Há anos reuni uma colecção de provérbios, um pouco mais que uma centena. Mas apenas de provérbios que ouvi, não de provérbios lidos; e de preferência ouvidos na minha terra. É sobre esses provérbios que hoje quero falar.
Há muitos provérbios que rimam, mas muitos outros não. Vejam-se estes três:
Quem canta seu mal espanta. Cada terra seu uso, cada roca seu fuso. Casa onde não há pão, todos falam e ninguém tem razão.
Em todos se encontra a rima, mas o que verdadeiramente os caracteriza é o jeito sentencioso, a sua formulação sintética – as palavras são reduzidas ao indispensável – pois para bom entendedor, meia palavra basta.
Cada terra seu uso, cada roca seu fuso é especialmente curioso, por constatar a diversidade cultural expressa nas tradições. A referência à roca e ao fuso é muito importante: durante milhares de anos a mulher esteve prisioneira deles; só muito recentemente é que se livrou.
Mas há muitos provérbios que não rimam; por exemplo: casa roubada, trancas à porta ou de noite todos os gatos são pardos. No primeiro, está também o mesmo carácter sentencioso e sintético: não há formas verbais nem conjunções, mas há ironia e paralelismo. O segundo é de outro género.
Há provérbios que assentam a originalidade do seu pensamento na alegoria, isto é, eles dizem uma coisa, mas entende-se outra. Quando se diz que fraca é a galinha que para si não esgravata, parte-se duma verificação corrente, mas pretende-se a falar de mulheres e de homens: eles têm de garantir o seu sustento. A mesma coisa para gato escaldado de água fria tem medo. A afirmação é verdadeira para o gato, mas interessa muito mais para certas situações humanas
Estes provérbios testemunham uma grande capacidade poética popular: usam o verso ou não como convenha à expressão do pensamento, atribuem sentidos originais a frases inteiras, recorrem a elipses, a ironias, etc.

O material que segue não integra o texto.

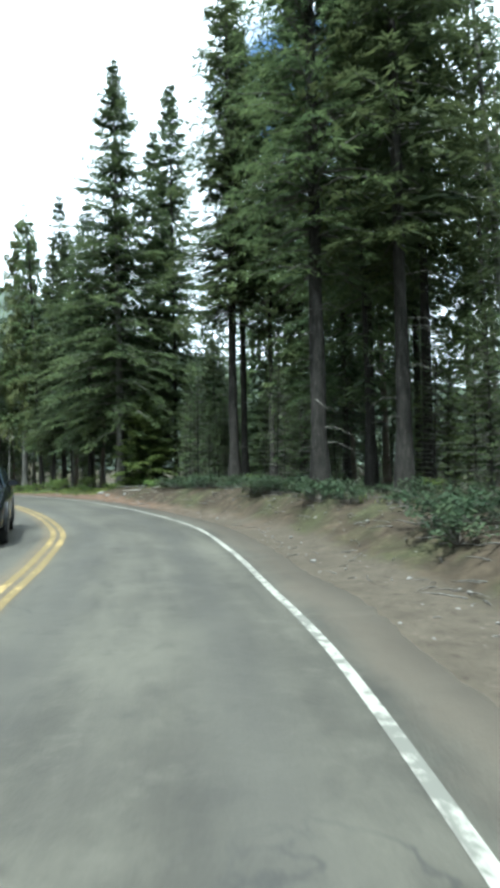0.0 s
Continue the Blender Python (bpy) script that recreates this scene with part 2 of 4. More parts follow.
def asphalt():
    n = Nodes("worn_asphalt")
    uv = n.coords(source="UV")
    sep = n.add("ShaderNodeSeparateXYZ")
    n.link(uv, sep.inputs[0])
    across = sep.outputs["X"]
    fine = n.noise(uv, 55, 3, 0.7)
    stone = n.add("ShaderNodeTexVoronoi", Scale=42.0)
    n.link(uv, stone.inputs["Vector"])
    broad = n.noise(n.coords((1, 0.6, 1), "UV"), 0.6, 7, 0.7)
    streak = n.noise(n.coords((1.5, 0.16, 1), "UV"), 1.0, 5, 0.6)
    col = n.ramp(broad, (0.36, (0.034, 0.031, 0.025)), (0.50, (0.057, 0.053, 0.042)), (0.64, (0.092, 0.086, 0.068)))
    col = n.mix(n.grey(streak, 0.44, 0.68, 0.0, 0.55), col, (0.112, 0.104, 0.082))
    col = n.mix(n.grey(fine, 0.35, 0.75, 0.0, 0.35), col, (0.050, 0.047, 0.041))
    grit = n.noise(uv, 2.4, 9, 0.72)
    col = n.mix(n.grey(grit, 0.52, 0.66, 0.0, 0.5), col, (0.104, 0.097, 0.078))
    col = n.mix(n.grey(grit, 0.46, 0.34, 0.0, 0.5), col, (0.030, 0.028, 0.024))
    # darker rubber lines in the two wheel paths of each lane
    wheel = n.maths("ABSOLUTE", n.maths("SUBTRACT", n.maths("PINGPONG", n.maths("ADD", across, 9.96), 1.66), 0.82), 0.0)
    lane = n.grey(across, -0.1, 0.25, 1.0, 0.0)
    col = n.mix(n.maths("MULTIPLY", lane, n.grey(wheel, 0.10, 0.45, 0.5, 0.0)), col, (0.052, 0.049, 0.043))
    # old rectangular repairs
    patch = n.add("ShaderNodeTexVoronoi", Scale=0.16)
    patch.distance = "CHEBYCHEV"
    n.link(n.coords((1.6, 0.8, 1), "UV"), patch.inputs["Vector"])
    pick = n.add("ShaderNodeSeparateColor")
    n.link(patch.outputs["Color"], pick.inputs["Color"])
    col = n.mix(n.grey(pick.outputs["Red"], 0.80, 0.82, 0.0, 0.5), col, (0.048, 0.046, 0.042))
    # cracks
    warp = n.add("ShaderNodeVectorMath")
    warp.operation = "ADD"
    bend = n.add("ShaderNodeTexNoise", Scale=1.3, Detail=5)
    n.link(uv, bend.inputs["Vector"])
    n.link(uv, warp.inputs[0])
    n.link(bend.outputs["Color"], warp.inputs[1])
    crack = n.add("ShaderNodeTexVoronoi", Scale=0.45)
    crack.feature = "DISTANCE_TO_EDGE"
    n.link(warp.outputs["Vector"], crack.inputs["Vector"])
    open_ = n.grey(crack.outputs["Distance"], 0.002, 0.008, 1.0, 0.0)
    some = n.grey(n.noise(uv, 0.23, 3), 0.48, 0.58, 0.0, 0.6)
    col = n.mix(n.maths("MULTIPLY", open_, some), col, (0.028, 0.028, 0.027))
    # yellowed dirt between and beside the centre lines
    middle = n.maths("ABSOLUTE", n.maths("SUBTRACT", across, n.grey(sep.outputs["Y"], 143, 166, -3.3, -4.2)), 0.0)
    stain = n.maths("MULTIPLY", n.grey(middle, 0.16, 0.34, 0.75, 0.0), n.grey(grit, 0.38, 0.56, 0.4, 1.0))
    col = n.mix(stain, col, (0.128, 0.096, 0.056))
    # dust and dirt blown over the outer shoulders
    spill = n.maths("ADD", across, n.maths("MULTIPLY", n.noise(n.coords((1.6, 0.5, 1), "UV"), 1.1, 6, 0.65), 1.1))
    spill = n.maths("ADD", spill, n.grey(sep.outputs["Y"], 112, 130, 0.0, 0.22))
    col = n.mix(n.grey(spill, 0.60, 1.0, 0.0, 0.65), col, (0.110, 0.088, 0.066))
    rough = n.grey(broad, 0.3, 0.7, 0.72, 0.9)
    worn = n.mix(n.grey(streak, 0.2, 0.8, 0.26, 0.10), col, (0.020, 0.018, 0.015))
    return n.finish(worn, rough, n.maths("ADD", stone.outputs["Distance"], fine), 0.35, 0.008, 0.35)


def paint(name, col, wear, early=0.0):
    n = Nodes(name)
    v = n.coords(source="UV")
    chips = n.noise(v, 6.5, 6, 0.7)
    big = n.noise(v, 0.7, 4, 0.6)
    sep = n.add("ShaderNodeSeparateXYZ")
    n.link(v, sep.inputs[0])
    big = n.maths("ADD", big, n.grey(sep.outputs["Y"], 100, 120, early, 0.0))      # more worn on the older stretch
    gone = n.grey(n.maths("ADD", chips, n.maths("MULTIPLY", big, 0.7)), wear, wear + 0.07, 0.0, 1.0)
    tone = n.mix(n.grey(n.noise(v, 30, 3), 0.3, 0.7, 0.0, 0.35), col, tuple(c * 0.72 for c in col))
    return n.finish(n.mix(gone, tone, tuple(c * 0.42 for c in col)), 0.7, chips, 0.2, 0.004, 0.35)


ASPHALT = asphalt()
WHITE_PAINT = paint("white_road_paint", (0.285, 0.275, 0.24), 0.82)
YELLOW_PAINT = paint("yellow_road_paint", (0.31, 0.225, 0.085), 0.84, 0.14)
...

Os animais mais vizinhos do homem estão muito presentes nos provérbios – a galinha, o gato, o burro, a ovelha, até o porco, por exemplo – pois é a partir da observação do dia-a-dia, do meio em que as pessoas vivem que essas frases nascem. A inteligência popular descobre grandes verdades e enuncia-as a partir de símbolos da observação diária.

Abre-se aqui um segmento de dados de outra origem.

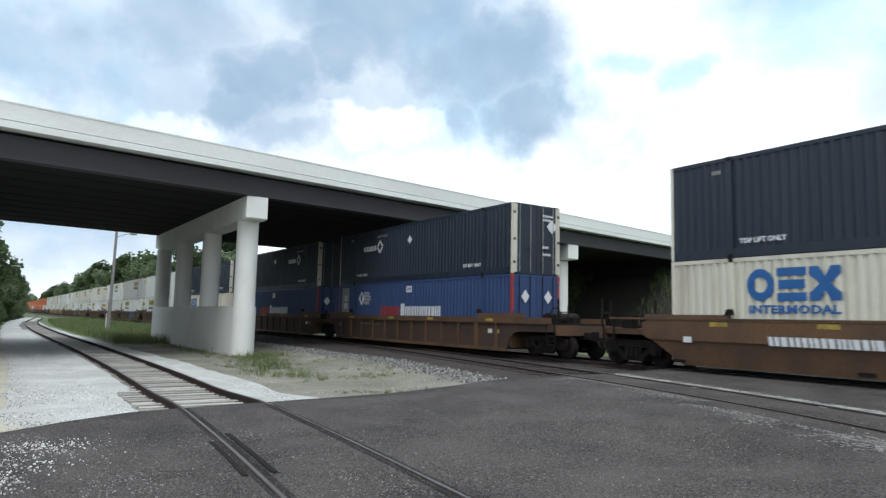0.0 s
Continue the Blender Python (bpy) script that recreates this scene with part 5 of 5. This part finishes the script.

Veja-se agora este: Não há sábado sem sol nem domingo sem missa. Ele é ambíguo: nem em todos os sábados há sol e não é obrigatório haver missa na freguesia para ser domingo. A ideia porém é a de que um verdadeiro sábado precisa de sol – certamente para enxugar a roupa que se há-de vestir no domingo – e um domingo sem missa nem é verdadeiramente domingo. É um provérbio bonito.

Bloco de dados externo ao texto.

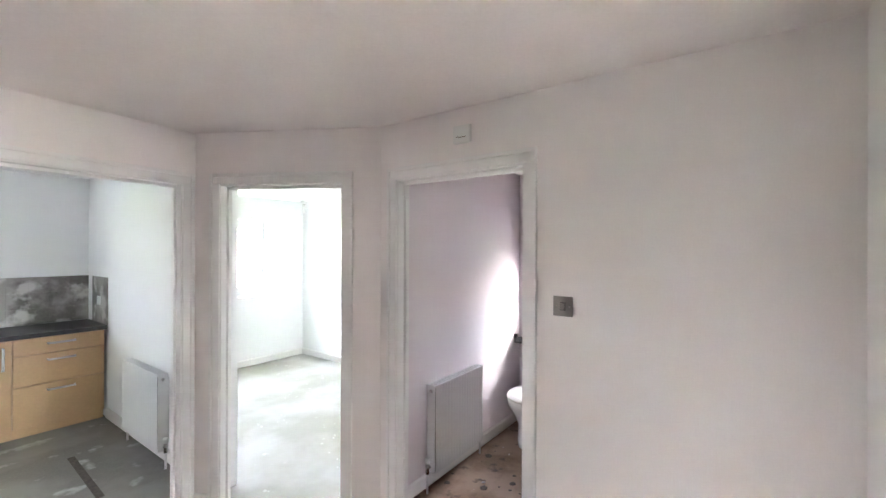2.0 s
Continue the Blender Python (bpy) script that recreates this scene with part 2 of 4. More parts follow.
M_KERB = material("concrete_kerb", (0.20, 0.185, 0.165), 0.9, vary=0.14, scale=3, fine=40, bump=0.2, per_object=0.12)
# darker than bare galvanised steel: the shade of its backlit side is in the colour
M_GALV_BACKLIT = material("galvanised_steel_backlit", (0.06, 0.065, 0.07), 0.7, 0.0, vary=0.12, scale=6, fine=90, bump=0.05)
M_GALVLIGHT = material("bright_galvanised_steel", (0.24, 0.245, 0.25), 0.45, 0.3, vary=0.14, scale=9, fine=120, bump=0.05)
M_SATIN = material("satin_steel_handle", (0.72, 0.71, 0.70), 0.35, 0.6, vary=0.05, scale=9, fine=120, bump=0.0)
M_POST = material("dull_galvanised_post", (0.17, 0.175, 0.18), 0.6, 0.0, vary=0.14, scale=6, fine=90, bump=0.05)
M_DISH = material("grey_dish_paint", (0.15, 0.165, 0.18), 0.55, vary=0.06, scale=4, fine=60, bump=0.02)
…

Muitos provérbios documentam a urgência da poupança pois a vida é muito dura; eles convidam ao trabalho: Quem não trabuca não manduca. Quem não poupa água nem lenha não poupa nada que tenha. Ovelha que berra é bocado que perde. Grão a grão enche a galinha o papo. Mais vale um pássaro na mão que dois a voar.
Com frequência eles dão conselhos morais: Nem tudo o que luz é ouro. Quem vê caras não vê corações. Quem canta seu mal espanta. Não te rias do teu vizinho, que o teu mal vem a caminho. Palavras loucas, orelhas moucas. Deitar cedo e cedo erguer dá saúde e faz crescer. O lume à beira da estopa... vem o diabo e assopra. Presunção e água benta, cada um toma a que quer…
A sucessão das estações e a meteorologia condicionavam muito a vida do meio rural e isso também está nos provérbios: Lua nova trovejada trinta dias é molhada. Fraco é o Maio que não rompe uma croça. Em Abril, águas mil. Do cerejo ao castanho, bem me eu amanho; do castanho ao cerejo, negro me eu vejo.
Há provérbios bonitos, mas também os há feios e até mal-educados. Os que se viram eram no geral de bom gosto, mas estes não o são: Dá Deus as nozes a quem não tem dentes. Vozes de burro não chegam ao céu. Pra trás mija a burra.
Há certos contextos em que ao povo são dados os mais rasgados elogios, por exemplo, em tempo de preparação de eleições. Há outros em que ele é rebaixado como ignorante e sem gosto. Mas a verdade é que entre os populares, como entre os membros doutras classes, há inteligência, sensibilidade fina, delicadeza; e há também o inverso. Nem muito para lá nem muito para cá.